Building Trust in a Reformed Security Sector: A Field Experiment in Liberia
Blair, Karim, and Morse (2016
A rigorous impact evaluation of the LNP’s “Confidence Patrol” community policing program, designed to build trust in the police and raise awareness about institutional reforms in the justice and security sectors.
36 communities randomly assigned to undergo the Police Support Unit patrolling program. During the 14-month long program, PSU officers:
1) Distributed informational posters about the Hubs;
2) Exchanged contact information with community leaders;
3) Held public meetings to discuss issues related to justice and security; and 4) Walked throughout the community in small groups to interact with citizens.

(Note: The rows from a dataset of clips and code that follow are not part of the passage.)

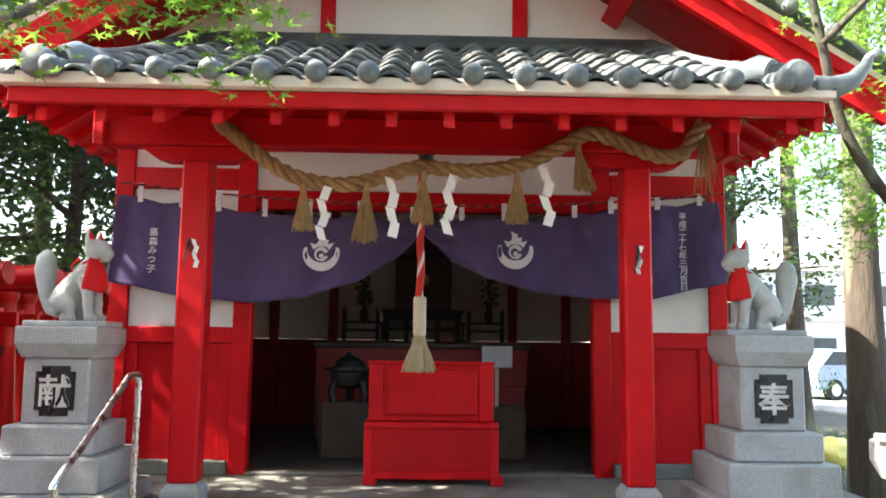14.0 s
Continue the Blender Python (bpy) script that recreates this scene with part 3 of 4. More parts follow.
# ---------------------------------------------------------------- ropes
def smooth_path(points, n):
    """n places along a smooth curve through the points."""
    pts = [Vector(p) for p in points]
    out = []
    for i in range(n):
        u = i / (n - 1) * (len(pts) - 1)
        k = min(int(u), len(pts) - 2)
        f = u - k
        p0, p1, p2, p3 = pts[max(k - 1, 0)], pts[k], pts[k + 1], pts[min(k + 2, len(pts) - 1)]
        out.append(0.5 * (2 * p1 + (p2 - p0) * f + (2 * p0 - 5 * p1 + 4 * p2 - p3) * f * f + (3 * p1 - p0 - 3 * p2 + p3) * f * f * f))
    return out


def strands(path, count, off, radius, twist):
    """Tubes wound round a path, one for each strand."""
    made, length = [], 0.0
    lengths = [0.0]
    for a, b in zip(path, path[1:]):
        length += (b - a).length
        lengths.append(length)
    for s in range(count):
        pts = []
        for i, p in enumerate(path):
            ahead = (path[min(i + 1, len(path) - 1)] - path[max(i - 1, 0)]).normalized()
            side = ahead.cross(Vector((0, 1, 0))).normalized()
            other = ahead.cross(side)
            a = 2 * math.pi * (s / count + lengths[i] / twist)
            pts.append(p + (side * math.cos(a) + other * math.sin(a)) * off)
        made.append(tube(pts, radius, 8))
    return made


def wisps(bm, places, count, length, radius, spread, down, seed):
    r = random.Random(seed)
    for _ in range(count):
        p = r.choice(places) if isinstance(places, list) else places
        d = Vector((r.uniform(-1, 1), r.uniform(-1, 0.3), r.uniform(-1, 1))) * spread + Vector((0, 0, -down))
        ln = length * r.uniform(0.5, 1.1)
        q = p + d * ln * 0.5
        tube([p, q, q + (d * 0.5 + Vector((0, 0, -0.25 * down))) * ln], [radius, radius * 0.8, radius * 0.4], 4, bm)
    return bm


def build_straw_rope():
    rope = thing("straw_rope", (0.2, 0.88, 2.45), "thick twisted rice-straw rope strung below the porch eave", "sacred rope")
    pts = ((-1.15, 2.73), (-0.97, 2.59), (-0.785, 2.457), (-0.598, 2.39), (-0.41, 2.375), (-0.225, 2.413), (0.018, 2.487), (0.26, 2.469), (0.485, 2.484),
           (0.67, 2.532), (0.858, 2.626), (1.026, 2.708), (1.19, 2.663), (1.42, 2.58), (1.568, 2.596), (1.643, 2.70), (1.70, 2.78))
    path = smooth_path([(x, 0.885, z) for x, z in pts], 150)
    for bm in strands(path, 3, 0.0255, 0.0225, 0.24):
        wpart("strand", bm, STRAW, rope, smooth=True)
    bm = wisps(bmesh.new(), path, 130, 0.06, 0.0012, 0.9, 0.2, 3)
    wpart("loose_straw", bm, STRAW, rope)
    bm = wisps(bmesh.new(), Vector((1.70, 0.885, 2.77)), 60, 0.34, 0.0022, 0.28, 1.0, 5)
    wpart("frayed_end", bm, STRAW, rope)
    return rope


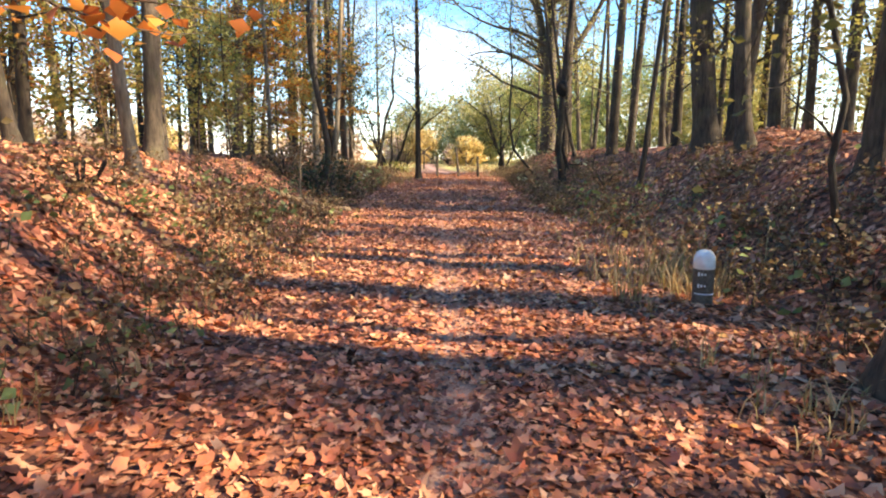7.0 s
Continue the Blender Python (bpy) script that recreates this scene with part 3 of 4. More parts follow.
# ---- woods behind the banks, from a few kinds of tree ----
def woods():
    kinds = {}
    random.seed(7)
    for key, bark, leaf, n, size in (("olive", BARK, OLIVE, 2000, 0.11), ("yellow", BARK, YGREEN, 2400, 0.115), ("dark", BARK_DARK, OLIVE, 1600, 0.11), ("brown", BARK, BROWN, 1500, 0.115), ("pine", BARK_DARK, PINE, 1900, 0.18)):
        kinds[key] = [make_tree(300 + 20 * i, -300, random.uniform(0.24, 0.4), random.uniform(14, 18), bark, leaf, n, (random.uniform(-0.6, 0.6), 0), limbs=13, low=0.12, reach=3.0, leaf_size=size, spread=0.5, twigs=3, single=False,
                                label="woodland tree with thin autumn leaves among the woods", sides=8, z=0.0, group="trees of the woods") for i in range(2)]
    # three kinds of invented tree, made only to block the sun
    kinds["shade"] = [make_tree(300 + 20 * i, -420, 0.34, 16, BARK_DARK, OLIVE, 1900, (0.3, 0), limbs=18, low=0.3, reach=3.6, leaf_size=0.2, spread=0.6, twigs=4, single=False,
                                 label="added shade-casting tree with a full olive-brown crown", sides=8, z=0.0, group="trees of the woods") for i in range(2)]
    kinds["high"] = [make_tree(300 + 20 * i, -460, 0.3, 17, BARK, OLIVE, 2200, (0.2, 0), limbs=16, low=0.6, reach=3.6, leaf_size=0.19, spread=0.6, twigs=4, single=False,
                                label="added tall shade-casting tree with a high olive crown", sides=8, z=0.0, group="trees of the woods") for i in range(2)]
    kinds["slim"] = [make_tree(300 + 20 * i, -500, 0.24, 16, BARK, OLIVE, 1500, (0.1, 0), limbs=20, low=0.3, reach=1.75, leaf_size=0.17, spread=0.4, twigs=4, single=False,
                                label="added slender shade-casting tree with a narrow olive crown", sides=8, z=0.0, group="trees of the woods") for i in range(2)]
    used = set()

    def put(kind, x, y, s=1.0):
        i = random.randrange(2)
        src = kinds[kind][i]
        m = pose(x, y, float(gz(x, y)), 0, 0, random.uniform(0, 360)) @ Matrix.Scale(s, 4)
        if (kind, i) not in used:
            used.add((kind, i))
            src.matrix_basis = m
        else:
            copy_thing(src, m)

    # right: the deep wood, lower where the sun comes through
    for k in range(170):
        x, y = random.uniform(10.5, 46), random.uniform(-22, 60)
        if near_sunlit(x, y, 1.6):
            tall = min(random.uniform(0.8, 1.1), 0.6 * x / 17)
            if x < 13 or random.random() < 0.3:
                continue
        else:
            tall = random.uniform(0.85, 1.15)
            if random.random() < (0.7 if x > 30 else 0.25):
                continue
        put(random.choice(["olive", "yellow", "yellow", "dark", "brown"]), x, y, tall)
    # added sun blockers, set so their crowns shade the lane between SUNLIT stretches
    for x, y in ((10.5, -3.6), (12.5, -4.4), (9.8, 9.4), (12.5, 27.2)):
        put("shade", x, y + 0.06 * x, random.uniform(0.9, 1.05))
    for x, y in ((10.2, 13.6), (10.0, 28.4), (11.5, 28.9)):
        put("high", x, y + 0.06 * x, 1.0)
    for x, y in ((9.6, 0.4), (12.6, -0.6), (14.5, -1.0), (7.6, 1.3), (10.6, 7.9), (10.4, 15.2), (12.8, 14.6), (10.6, 21.0), (13.0, 20.2), (9.8, 26.9), (10.4, 30.4), (12.8, 29.6), (10.2, 35.2), (12.4, 34.9), (9.4, 36.8), (11.6, 36.4), (14.0, 27.4), (13.5, 24.5), (16.5, 23.6), (13.6, 30.9), (16.0, 29.8), (17.0, 26.5), (14.5, 33.4)):
        put("slim", x, y + 0.06 * x, random.uniform(0.92, 1.08))
    for k in range(34):
        x, y = random.uniform(14, 30), random.uniform(20, 58)
        put("yellow", x, y, min(random.uniform(0.42, 0.6), 0.6 * x / 17))
    # left: a narrow belt of trees with the field behind
    for k in range(26):
        x, y = random.uniform(-17, -9.5), random.uniform(2, 50)
        put(random.choice(["olive", "brown", "dark", "pine", "olive"]), x, y, random.uniform(0.6, 1.0))
    # understorey on both banks
    for key, leaf, size in (("under_olive", OLIVE, 0.12), ("under_rust", RUST, 0.12), ("under_yellow", YGREEN, 0.13), ("under_brown", BROWN, 0.12)):
        kinds[key] = [make_tree(300 + 20 * i, -340, 0.08, random.uniform(5.2, 6.6), BARK_DARK, leaf, 1000, (random.uniform(-0.4, 0.4), 0), limbs=10, low=0.12, reach=1.9, leaf_size=size, spread=0.4, twigs=3, single=False,
                                label="slender understorey tree with thin autumn leaves on the bank", sides=6, z=0.0, group="understorey of the woods") for i in range(2)]
    for k in range(15):
        put(random.choice(["under_olive", "under_yellow", "under_brown"]), random.uniform(6.2, 10), random.uniform(5.5, 14), random.uniform(0.8, 1.05))
    for k in range(12):
        put(random.choice(["under_olive", "under_yellow", "under_yellow"]), random.uniform(7.5, 14), random.uniform(14, 52), random.uniform(0.7, 1.1))
    for k in range(32):
        put(random.choice(["under_olive", "under_rust", "under_rust", "under_brown", "under_yellow"]), random.uniform(-12, -6.2), random.uniform(12, 40), random.uniform(0.7, 1.1))
    kinds["pine_low"] = [make_tree(300 + 20 * i, -380, 0.2, 9.5, BARK_DARK, PINE, 3800, (0.2, 0), limbs=22, low=0.22, reach=2.4, leaf_size=0.12, spread=0.38, twigs=4, single=False, droop=0.35,
                                    label="dark evergreen tree with drooping sprays by the field", sides=7, z=0.0, group="evergreens by the field") for i in range(2)]
    for x, y in ((-6.2, 46.6), (-8.2, 45.2), (-9.8, 42.2), (-7.6, 52.0), (-11.5, 39.5), (-10.2, 34.0), (-12.5, 48.5), (-5.9, 51.4)):
        put("pine_low", x, y, random.uniform(0.8, 1.1))
    for x, y in ((3.5, -6), (6.5, -9), (-4.5, -5), (-7, -2), (9, -12), (5, -15), (-6, -12)):
        put("olive", x, y)


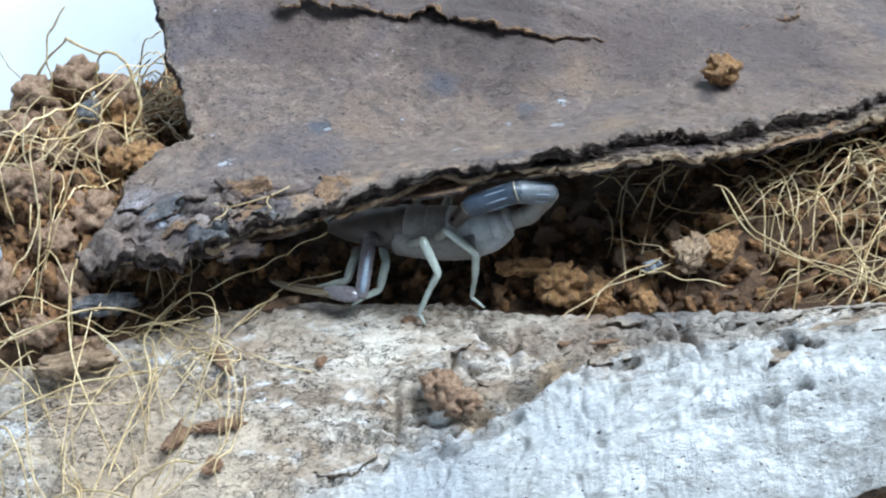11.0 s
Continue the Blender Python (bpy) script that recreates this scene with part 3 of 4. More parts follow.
def lip_inside(x, y):
    return min(y - lip_front(x) + 0.09 * noise.noise(Vector((x * 2.6, y * 2.6, 21))) + 0.04 * noise.noise(Vector((x * 7, y * 7, 22))) + 0.015 * noise.noise(Vector((x * 24, y * 24, 24))),
               2.4 - y, x - slab_left(y) - 0.12 - 0.2 * smooth(0.6, 1.0, y), 4.1 - x)


def lip_top(x, y):
    away = y - lip_front(x)
    z = slab_base(x, y) - 0.1 - 0.03 * smooth(0.5, 1.3, x) - 0.012 * smooth(0.2, 1.2, x) + 0.03 * smooth(-0.9, -1.5, x) + 0.03 * fbm(x * 4, y * 4, 31, 4)
    return z + (1 - smooth(0.0, 0.25, away)) * (0.05 * noise.noise(Vector((x * 3.5, y * 2, 36))) + 0.025 * fbm(x * 9, y * 9, 33, 4)) + 0.008 * fbm(x * 30, y * 30, 34, 2) - 0.03 * (1 - smooth(0.0, 0.12, away))


def under_layer():
    """The darker inner layer that juts out under the skin, frayed."""
    me = sheet(lip_inside, lip_top, lambda x, y: 0.05 + 0.03 * noise.noise(Vector((x * 4, y * 4, 3))), (-2.4, 4.3, -0.4, 2.6), 0.018, 3,
               lambda x, y, s: 0.03 * noise.noise(Vector((x * 9, y * 9, s * 3.3))) + 0.025 * noise.noise(Vector((x * 28, y * 28, s * 5.3))))
    rim = me.attributes.new("rim", "FLOAT", "POINT")
    rim.data.foreach_set("value", [1.1 * (1 - smooth(0.0, 0.05 + 0.09 * smooth(0.7, 1.2, v.co.x / CM), lip_inside(v.co.x / CM, v.co.y / CM))) for v in me.vertices])
    sheet_part("inner_layer", me, [TORN, LIP], slab, "dark frayed inner bark layer with a tan lip")


under_layer()
# torn flakes along the front edge and the raised sheet on the back
for k, (x, y, a, b, turn, lift, mats) in enumerate([
        (0.22, 0.27, 0.21, 0.075, 5, -0.22, FLAKE), (-0.1, 0.33, 0.1, 0.04, 14, -0.2, LIP), (-0.46, 0.21, 0.07, 0.04, 20, -0.15, FLAKE), (1.3, 0.38, 0.16, 0.06, 8, -0.19, LIP), (1.62, 0.48, 0.14, 0.06, 25, -0.18, LIP),
        (2.2, 0.92, 0.35, 0.08, 38, -0.2, FLAKE), (-0.9, 0.18, 0.2, 0.06, 8, -0.17, FLAKE), (-1.35, 0.04, 0.3, 0.1, -12, -0.15, EDGE), (-1.9, 0.12, 0.28, 0.1, -25, -0.14, EDGE),
        (-1.1, 0.18, 0.16, 0.1, 35, 0.02, FLAKE), (-0.55, 0.36, 0.12, 0.2, 10, 0.008, FLAKE), (-1.55, 0.14, 0.18, 0.09, -20, 0.03, SLAB), (-1.75, 0.42, 0.2, 0.12, 30, 0.02, RIDGE),
        (-2.0, 0.62, 0.18, 0.08, 60, 0.015, SLAB), (0.85, 0.36, 0.4, 0.06, 3, -0.18, LIP), (2.9, 1.3, 0.5, 0.1, 28, -0.2, FLAKE), (3.6, 1.75, 0.5, 0.1, 32, -0.22, EDGE),
        (-1.3, 0.42, 0.1, 0.06, 40, 0.02, EDGE), (-0.95, 0.33, 0.13, 0.05, 20, 0.03, EDGE)]):
    scale_plate((x, y), (a, b), turn, 5.3 * k + 1, lift, [mats, EDGE], slab, slab_base, "torn_flake", 0.03, tilt=(0.0, 0.25 if lift < 0 else 0.0))


def rough_corner():
    r = random.Random(77)
    for k in range(24):
        x, y = r.uniform(-2.1, -0.8), r.uniform(-0.05, 0.6)
        if slab_inside(x, y) < 0.08:
            continue
        scale_plate((x, y), (r.uniform(0.1, 0.28), r.uniform(0.04, 0.09)), r.uniform(-25, 40), 90 + k * 2.7, r.uniform(0.0, 0.035), [r.choice([SLAB, SLAB, SLAB, TORN, RIDGE, FLAKE]), EDGE], slab, slab_top,
                    "torn_flake", 0.03, tilt=(r.uniform(-0.3, 0.3), r.uniform(-0.35, 0.15)))


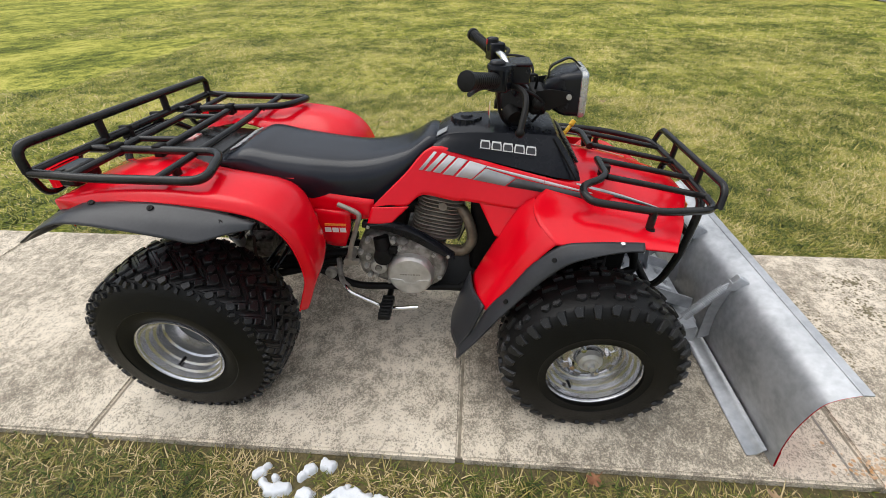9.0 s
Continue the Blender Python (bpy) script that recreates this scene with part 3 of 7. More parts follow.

38 communities did not receive the treatment, and were included as a means of comparison to the the treatment condition.
1) The study finds that the program increased: -knowledge of the police and of Liberian law; -increased security of property rights; -reduced the incidence of some crimes, notably assault and domestic violence; and -increased reporting of crimes to the LNP.
2) The program did not, however improve trust in the LNP in general.
3)In addition, the program appears to have reduced satisfaction with the LNP’s handling of reported crimes, possibly because exposure to elite, newly-trained PSU officers raised expectations beyond the ordinary LNP’s capacity to meet them.